▶ _Entries with animation source code_:

--------------------------------------------------

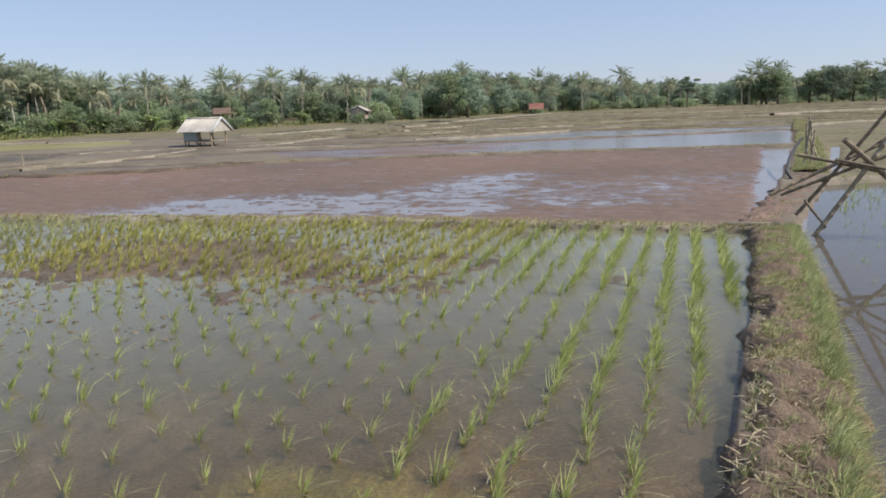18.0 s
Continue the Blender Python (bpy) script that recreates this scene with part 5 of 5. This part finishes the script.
hip_roof(house, -4.8, 2.45, -0.9, 6.2, 1.98, 4.3, -2.2, 0.95, M_TILE)
hip_roof(house, 1.7, 4.9, 0.6, 5.6, 1.72, 2.95, 2.2, 3.5, M_TILE, 6, False)
# shade under the wing's roof is put into the wall colour
part("wing_wall", box_bm(3.41, 1.0, 0.0, 4.4, 5.0, 1.7), M_DARK, house, "wing wall with its shade in the dark colour")
annex = thing("tin_annex", (vx, vy, 0.86), "lean-to annex with white wall and tin roof", "annex", turn=117.3)
part("front_wall", box_bm(-1.9, -3.0, -0.1, 0.8, -2.9, 1.08, 0.01), M_PLASTER, annex, "stained white wall")
part("wall_patch", box_bm(-1.85, -3.02, 0.60, -0.65, -3.004, 1.06), M_WEAVE, annex, "brown woven patch")
part("side_wall", box_bm(0.7, -2.89, -0.1, 0.8, -1.0, 1.2), M_DARK, annex)
part("end_wall", box_bm(0.81, -2.4, -0.1, 2.2, -2.35, 1.15), M_DARK, annex)
for i in range(6):
    x0 = -2.3 + i * 0.78
    roof_sheet("roof_sheet", x0, x0 + 0.8, -3.35, 1.10 + 0.01 * (i % 2), -0.7, 1.86 + 0.01 * (i % 2), M_TIN if i > 3 else M_OLDROOF, annex, 4)

# bamboo frame and fence by the pond
fx, fy = polar(113.2, 45)
fence = thing("bamboo_fence", (fx, fy, on_ground(fx, fy)), "rickety frame and fence of pale bamboo poles", "fence", turn=113.2)
g3 = np.random.default_rng(9)
for i, x0 in enumerate((-1.45, -1.15, -0.92, -0.62, -0.42, -0.15, 1.5, 2.6)):
    bamboo("pole", (x0, 0.1 * (i % 2), -0.2), (x0 + g3.uniform(-0.12, 0.12), 0, g3.uniform(0.9, 2.1) if i < 6 else 1.0), 0.028, 0.022, M_BAMBOOGREY, fence)
bamboo("rail", (-2.6, 0.1, 1.5), (-0.3, 0.05, 1.75), 0.035, 0.03, M_BAMBOOPALE, fence)
bamboo("brace", (-1.95, 0.1, 0.1), (-1.3, 0.1, 1.2), 0.035, 0.03, M_BAMBOOGREY, fence)
part("cloth_tip", box_bm(-0.22, -0.05, 2.0, -0.08, 0.05, 2.13, 0.02), M_WHITE, fence, "white cloth tied to a pole")


def stake(x, y, h, lean_x=0.0, lean_y=0.0, r=0.025, label="thin pale bamboo stake standing in the field", material=None):
    z = on_ground(x, y)
    ob = tagged(new("stake"), label, "stake", "stakes in the fields")
    ob.matrix_world = pose(x, y, z)
    bamboo("pole", (0, 0, -0.2), (lean_x, lean_y, h), r, r * 0.8, material or M_BAMBOOPALE, ob)
    return ob


for x, y, h, lx in ((-25.92, 12.28, 0.95, -0.2), (-25.8, 13.71, 0.5, 0.03), (-29.1, 11.33, 0.45, 0.0), (-31.5, 12.4, 0.45, 0.05), (-24.6, 14.6, 0.55, 0.02), (-17.77, 5.11, 0.42, 0.02), (-25.16, 34.38, 1.1, 0.0),
                    (-23.48, 35.1, 1.15, 0.05), (-22.0, 35.6, 1.0, -0.04), (-18.46, 36.2, 1.1, 0.0), (-16.6, 36.8, 0.9, 0.06)):
    stake(x, y, h, lx)
for yaw_, d_, h_ in ((107.6, 40, 1.55), (106.4, 41, 1.75), (109.5, 40, 1.2), (111.3, 42, 1.1), (104.0, 42, 0.9)):
    x, y = polar(yaw_, d_)
    stake(x, y, h_, 0.1)
# sacks and floats on the bunds
for x, y, s, lab in ((-17.25, 5.62, 0.035, "small white plastic bag on the bund"), (-47.2, 7.82, 0.1, "white plastic jug at the edge of the young rice"), (-57.2, -10.5, 0.15, "pale sack lying on the mossy bund")):
    bm = bmesh.new()
    bmesh.ops.create_icosphere(bm, subdivisions=2, radius=s)
    for v_ in bm.verts:
        v_.co.z = max(v_.co.z, -0.4 * s) + 0.4 * s
        v_.co *= 1 + 0.35 * noise.noise(v_.co * (2.2 / s))
    me = bpy.data.meshes.new("sack")
    bm.to_mesh(me)
    bm.free()
    me.materials.append(M_WHITE)
    ob = tagged(new("sack", me), lab, "sack")
    ob.matrix_world = pose(x, y, max(0.0, on_ground(x, y)) + (0.2 if s > 0.2 else 0.05 if s < 0.05 else 0.0))

# ---- the toppled bamboo frame beyond the grassy bund ----
rack_thing = thing("bamboo_rack", (0.45, 9.7, 0.0), "tangled rack of crossed dark bamboo poles standing in water", "bamboo rack")
for (xa, ya, za), (xb, yb, zb), ra, light in (
    ((0.0, 0.0, -0.1), (1.03, 0.15, 1.78), 0.042, True), ((-0.17, 0.35, 0.2), (1.0, 0.0, 2.05), 0.034, False), ((0.27, -0.1, 1.22), (1.08, 0.1, 0.44), 0.045, False),
    ((-0.5, -0.15, 0.52), (1.5, 0.35, 1.55), 0.03, False), ((-0.37, 0.3, 0.47), (1.63, -0.1, 1.4), 0.03, False), ((-0.22, 0.1, 1.02), (1.8, 0.2, 0.53), 0.03, False),
    ((0.2, -0.12, 0.98), (1.72, 0.0, 0.62), 0.026, False), ((0.35, 0.1, 0.9), (1.14, 0.25, 1.56), 0.02, False), ((1.18, 0.25, 1.56), (1.66, 0.1, 0.98), 0.022, False),
    ((-0.09, 0.2, 0.42), (0.17, 0.1, 0.1), 0.024, False), ((0.17, 0.1, 0.1), (-0.05, 0.12, -0.1), 0.024, False)):
    bamboo("pole", (xa, ya, za), (xb, yb, zb), ra * 0.76, ra * 0.64, M_BAMBOOGREY if light else M_BAMBOO, rack_thing, "thick grey pole" if light else "")
stake(2.09, 10.45, 1.08, 0.1, 0.0, 0.03, "dark crooked stake standing in the flooded paddy", M_BAMBOO)
for x, y, h, lx, ly in ((0.58, 18.4, 1.05, -0.04, 0.0), (0.74, 18.8, 1.1, -0.1, 0.0), (0.66, 18.0, 0.9, 0.05, 0.1), (0.5, 18.2, 0.85, 0.12, 0.1), (0.84, 18.4, 0.8, -0.22, 0.0), (0.62, 18.9, 1.2, -0.02, -0.1), (0.98, 18.6, 0.6, -0.3, 0.0)):
    stake(x, y, h, lx, ly, 0.03, "pale bamboo stake in a bundle on the grassy path")
tagged(new("black_hose", tube_mesh("black_hose", [(0.28, 15.6, 0.06), (0.16, 16.0, 0.2), (0.22, 17.0, 0.4), (0.42, 18.2, 0.72), (0.47, 18.4, 0.75)], [0.03] * 5, M_HOSE, 8)), "black hose hanging from stakes into the paddy", "hose")
tagged(new("bamboo_pole", tube_mesh("bamboo_pole", [(-0.6, 9.78, 0.06), (-0.1, 9.8, 0.09), (0.35, 9.86, 0.08)], [0.03, 0.028, 0.025], M_BAMBOOPALE, 8)), "pale bamboo pole lying across the bund's end", "bamboo pole")


# ---- houses among the far trees ----
def far_house(yaw_, d_, width, z0, eave, ridge, roof, wall, label, turned=0.0, barge=None):
    x, y = polar(yaw_, d_)
    ob = thing("far_house", (x, y, z0), label, "house", "houses among the trees", turn=yaw_ + turned)
    w_ = width / 2
    part("wall", box_bm(-w_ * 0.9, 0, -0.4, w_ * 0.9, 3.0, eave), wall, ob)
    part("window", box_bm(-w_ * 0.45, -0.05, eave * 0.35, -w_ * 0.05, -0.004, eave * 0.8), M_DARK, ob, "dark window")
    part("door", box_bm(w_ * 0.2, -0.05, 0.0, w_ * 0.55, -0.004, eave * 0.85), M_DARK, ob, "dark door")
    for x0 in (-w_ * 0.88, w_ * 0.88):
        gable_wall(ob, x0, 0.0, 3.0, eave + 0.004, eave + (ridge - eave) * 0.72, wall)
    if barge:
        for sgn in (-0.6, 3.6):
            part("barge_board", tube_mesh("barge_board", [(-w_ - 0.05, sgn, eave + 0.02), (-w_ - 0.05, 1.5, ridge + 0.06)], [0.07, 0.07], barge, 4), barge, ob, "whitish barge board")
    gable_roof(ob, -w_, w_, -0.6, 3.6, eave, ridge, roof, rows_=5, thick=0.08)
    return ob


far_house(19.0, 116, 2.5, 0.0, 0.75, 1.7, M_ORANGETILE, M_DARK, "small hut with bright orange-red roof at the wood's edge")
far_house(33.35, 78, 2.6, 0.85, 1.0, 2.0, M_WEAVE, M_PINKWALL, "pale little house with white gable boards among the palms", 72, M_WHITE).scale = (0.6, 0.6, 0.6)
far_house(81.6, 68.2, 2.9, 0.25, 1.55, 2.8, M_ORANGETILE, M_WEAVE, "house with orange roof half hidden by trees")
far_house(68.9, 67.8, 2.6, 0.25, 1.3, 2.3, M_TILE, M_WEAVE, "house with dark red roof behind the palms")
far_house(53.5, 74, 2.2, 0.25, 1.0, 1.8, M_TILE, M_WEAVE, "low house with red roof behind the palms")
far_house(45.1, 76, 1.9, 0.5, 1.1, 1.7, M_REDSOIL, M_WEAVE, "house with brown roof behind the hut")
tx, ty = polar(70.2, 65.6)
shelter = thing("tarpaulin_shelter", (tx, ty, on_ground(tx, ty)), "small shelter of white tarpaulin on bamboo poles by the trees", "shelter", turn=70.2)
for x0 in (-0.85, 0.8):
    for y0 in (0.0, 1.2):
        bamboo("pole", (x0, y0, -0.1), (x0, y0, 0.95), 0.03, 0.025, M_BAMBOOGREY, shelter)
roof_sheet("tarpaulin", -1.0, 1.0, -0.2, 0.78, 1.3, 1.15, M_TIN, shelter, 2)
part("end_sheet", box_bm(0.84, -0.15, 0.2, 0.86, 0.5, 0.9), M_TIN, shelter, "white sheet hanging down at one end")
part("bench", box_bm(-0.7, 0.3, 0.3, 0.6, 0.9, 0.36, 0.01), M_DARK, shelter)
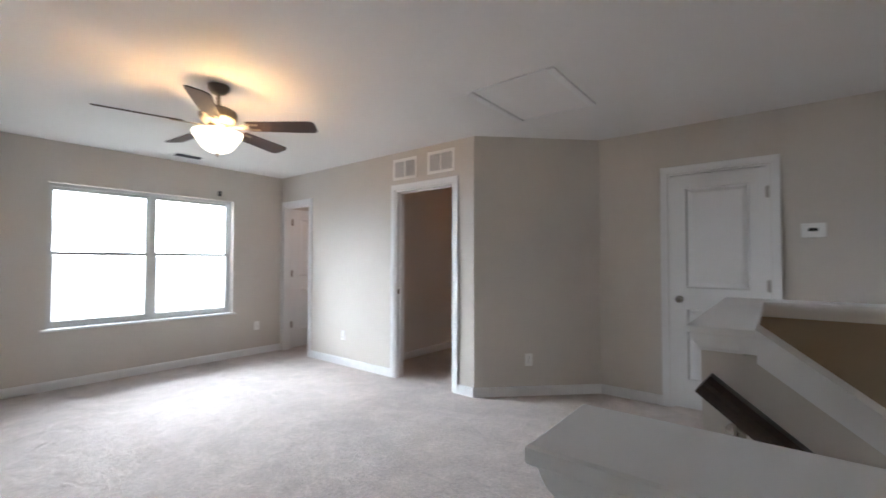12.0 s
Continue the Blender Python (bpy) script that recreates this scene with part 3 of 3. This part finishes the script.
# ---- lamps ----
dome = empty("ceiling_light", pose(1.158, 1.39, H), "flush ceiling light with frosted glass bowl, lit", "ceiling light")
part("pan", lathe(((0, 0), (0.120, 0), (0.126, -0.006), (0.126, -0.026), (0.12, -0.032), (0.0, -0.032)), 40), NICKEL, dome, "brushed nickel rim", smooth=True)
part("glass_bowl", lathe(((0.138, -0.034), (0.136, -0.048), (0.127, -0.067), (0.107, -0.087), (0.077, -0.102), (0.041, -0.111), (0.0, -0.114)), 40), DOMEGLASS, dome, "frosted white glass bowl", smooth=True)
part("finial", lathe(((0, -0.110), (0.012, -0.111), (0.013, -0.116), (0.007, -0.121), (0.009, -0.127), (0.0, -0.134)), 16), FANMETAL, dome, "small metal finial", smooth=True)

fan = empty("ceiling_fan", pose(8.298, 1.291, H), "five-blade ceiling fan with dark blades and lit bowl", "ceiling fan")
part("canopy", lathe(((0, 0), (0.066, 0), (0.068, -0.01), (0.064, -0.03), (0.045, -0.052), (0.022, -0.062), (0, -0.064)), 32), FANMETAL, fan, smooth=True)
part("downrod", lathe(((0, -0.06), (0.013, -0.06), (0.013, -0.13), (0.024, -0.135), (0.026, -0.155), (0, -0.156)), 16), FANMETAL, fan, smooth=True)
part("motor", lathe(((0, -0.145), (0.05, -0.148), (0.085, -0.158), (0.112, -0.175), (0.118, -0.19), (0.118, -0.222), (0.112, -0.236), (0.09, -0.25), (0.06, -0.262), (0.0, -0.262)), 36), FANMETAL, fan, "pewter motor housing", smooth=True)
part("switch_housing", lathe(((0, -0.26), (0.058, -0.261), (0.062, -0.27), (0.062, -0.305), (0.05, -0.318), (0.02, -0.322), (0.012, -0.33), (0.012, -0.47), (0, -0.47)), 28), FANMETAL, fan, smooth=True)
BOWL = ((0.150, -0.318), (0.153, -0.328), (0.146, -0.348), (0.132, -0.368), (0.115, -0.392), (0.096, -0.42), (0.072, -0.442), (0.04, -0.456), (0.008, -0.460))
part("glass_bowl", lathe(BOWL, 40), SHADEGLASS, fan, "frosted white glass bowl", smooth=True)
part("finial", lathe(((0, -0.457), (0.014, -0.459), (0.014, -0.466), (0.006, -0.471), (0.009, -0.478), (0, -0.486)), 14), FANMETAL, fan, smooth=True)


def blade_mesh():
    """A blade along x with rounded corners and slight thickness."""
    bm = bmesh.new()
    top, bottom = [], []
    outline = [(0.20, -0.052), (0.22, -0.056), (0.60, -0.068), (0.635, -0.066), (0.655, -0.052), (0.66, -0.03), (0.66, 0.03), (0.655, 0.052), (0.635, 0.066), (0.60, 0.068), (0.22, 0.056), (0.20, 0.052)]
    top = [bm.verts.new((x, y, 0.003)) for x, y in outline]
    bottom = [bm.verts.new((x, y, -0.003)) for x, y in outline]
    n = len(outline)
    for i in range(n):
        bm.faces.new((top[i], top[(i + 1) % n], bottom[(i + 1) % n], bottom[i]))
    bm.faces.new(top)
    bm.faces.new(bottom[::-1])
    return bm


def iron_mesh():
    bm = bmesh.new()
    add_box(bm, 0.095, 0.17, -0.014, 0.014, -0.004, 0.002, 0.001)
    add_box(bm, 0.165, 0.215, -0.032, 0.032, -0.004, 0.0, 0.001)
    add_box(bm, 0.21, 0.275, -0.045, -0.022, -0.004, 0.0, 0.001)
    add_box(bm, 0.21, 0.275, 0.022, 0.045, -0.004, 0.0, 0.001)
    return bm


firsts = None
for i in range(5):
    mb = pose(0, 0, -0.277, 0, 0, 4 + 72 * i) @ pose(0, 0, 0, -14, 0, 0)
    mi = pose(0, 0, -0.282, 0, 0, 4 + 72 * i) @ pose(0, 0, 0, -14, 0, 0)
    if firsts is None:
        firsts = (part("blade", blade_mesh(), BLADE, fan, "dark walnut blade", mb), part("blade_iron", iron_mesh(), FANMETAL, fan, "pewter blade bracket", mi))
    else:
        again(firsts[0], fan, mb)
        again(firsts[1], fan, mi)
for x, y in ((0.05, 0.045), (-0.055, -0.04)):
    part("pull_chain", box(x - 0.0015, x + 0.0015, y - 0.0015, y + 0.0015, -0.40, -0.305), NICKEL, fan, "thin pull chain")

# ---- handrail ----
rail = empty("handrail", pose(0, 0, 0), "dark stained wooden handrail on metal brackets", "handrail")
tilt = math.degrees(math.atan(0.77))
bm = bmesh.new()
sect = [(-0.026, -0.022), (-0.03, -0.008), (-0.026, 0.004), (-0.03, 0.016), (-0.022, 0.032), (0.0, 0.036), (0.022, 0.032), (0.03, 0.016), (0.026, 0.004), (0.03, -0.008), (0.026, -0.022)]
sect = [(y * 1.15, z * 1.45) for y, z in sect]
RX0, RX1 = 5.545, 4.05
zc = lambda x: 0.888 - 0.77 * (5.53 - x)
a = [bm.verts.new((RX0 - 0.5 * z, 1.04 + y, zc(RX0) + 0.65 * z)) for y, z in sect]
c = [bm.verts.new((RX1 - 0.5 * z, 1.04 + y, zc(RX1) + 0.65 * z)) for y, z in sect]
n = len(sect)
for i in range(n):
    bm.faces.new((a[i], a[(i + 1) % n], c[(i + 1) % n], c[i]))
bm.faces.new(a[::-1])
bm.faces.new(c)
part("rail", bm, RAILWOOD, rail, smooth=True)
for x in (5.47, 4.75, 4.15):
    br = lathe(((0, 0), (0.028, 0), (0.029, 0.003), (0.02, 0.008), (0.009, 0.011), (0.008, 0.07), (0, 0.07)), 16)
    add_box(br, -0.006, 0.006, -0.005, 0.085, 0.062, 0.074, 0.002)
    part("bracket", br, NICKEL, rail, "metal wall bracket", pose(x, 0.948, zc(x) - 0.10, -90, 0, 0) @ pose(0, 0, 0, 0, 0, 180), smooth=True)
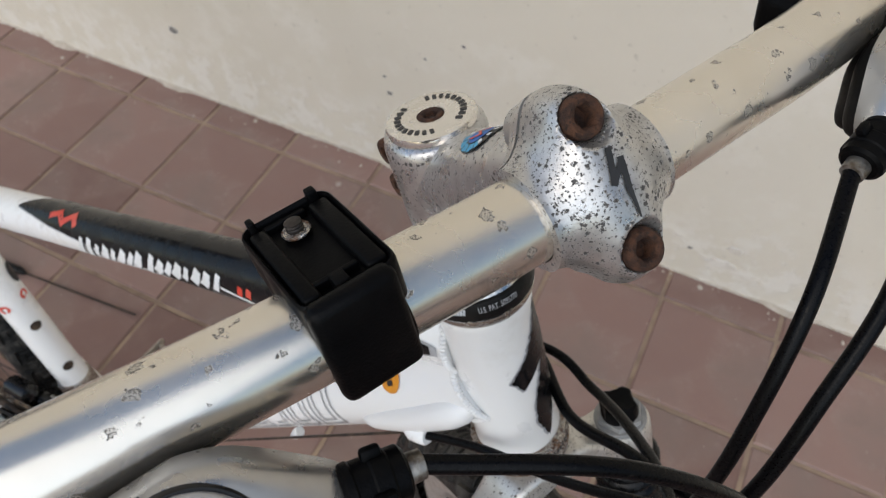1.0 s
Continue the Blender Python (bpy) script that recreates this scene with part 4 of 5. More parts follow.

--------------------------------------------------

▶ _Stated goal_:
Taking the material above, extract exactly and only the lines from the line with "5. This part finishes the script." to the line with "M_OLDROOF, annex, 4)", inclusive of both.

▶ _Output of the exercise_:
Continue the Blender Python (bpy) script that recreates this scene with part 5 of 5. This part finishes the script.
hip_roof(house, -4.8, 2.45, -0.9, 6.2, 1.98, 4.3, -2.2, 0.95, M_TILE)
hip_roof(house, 1.7, 4.9, 0.6, 5.6, 1.72, 2.95, 2.2, 3.5, M_TILE, 6, False)
# shade under the wing's roof is put into the wall colour
part("wing_wall", box_bm(3.41, 1.0, 0.0, 4.4, 5.0, 1.7), M_DARK, house, "wing wall with its shade in the dark colour")
annex = thing("tin_annex", (vx, vy, 0.86), "lean-to annex with white wall and tin roof", "annex", turn=117.3)
part("front_wall", box_bm(-1.9, -3.0, -0.1, 0.8, -2.9, 1.08, 0.01), M_PLASTER, annex, "stained white wall")
part("wall_patch", box_bm(-1.85, -3.02, 0.60, -0.65, -3.004, 1.06), M_WEAVE, annex, "brown woven patch")
part("side_wall", box_bm(0.7, -2.89, -0.1, 0.8, -1.0, 1.2), M_DARK, annex)
part("end_wall", box_bm(0.81, -2.4, -0.1, 2.2, -2.35, 1.15), M_DARK, annex)
for i in range(6):
    x0 = -2.3 + i * 0.78
    roof_sheet("roof_sheet", x0, x0 + 0.8, -3.35, 1.10 + 0.01 * (i % 2), -0.7, 1.86 + 0.01 * (i % 2), M_TIN if i > 3 else M_OLDROOF, annex, 4)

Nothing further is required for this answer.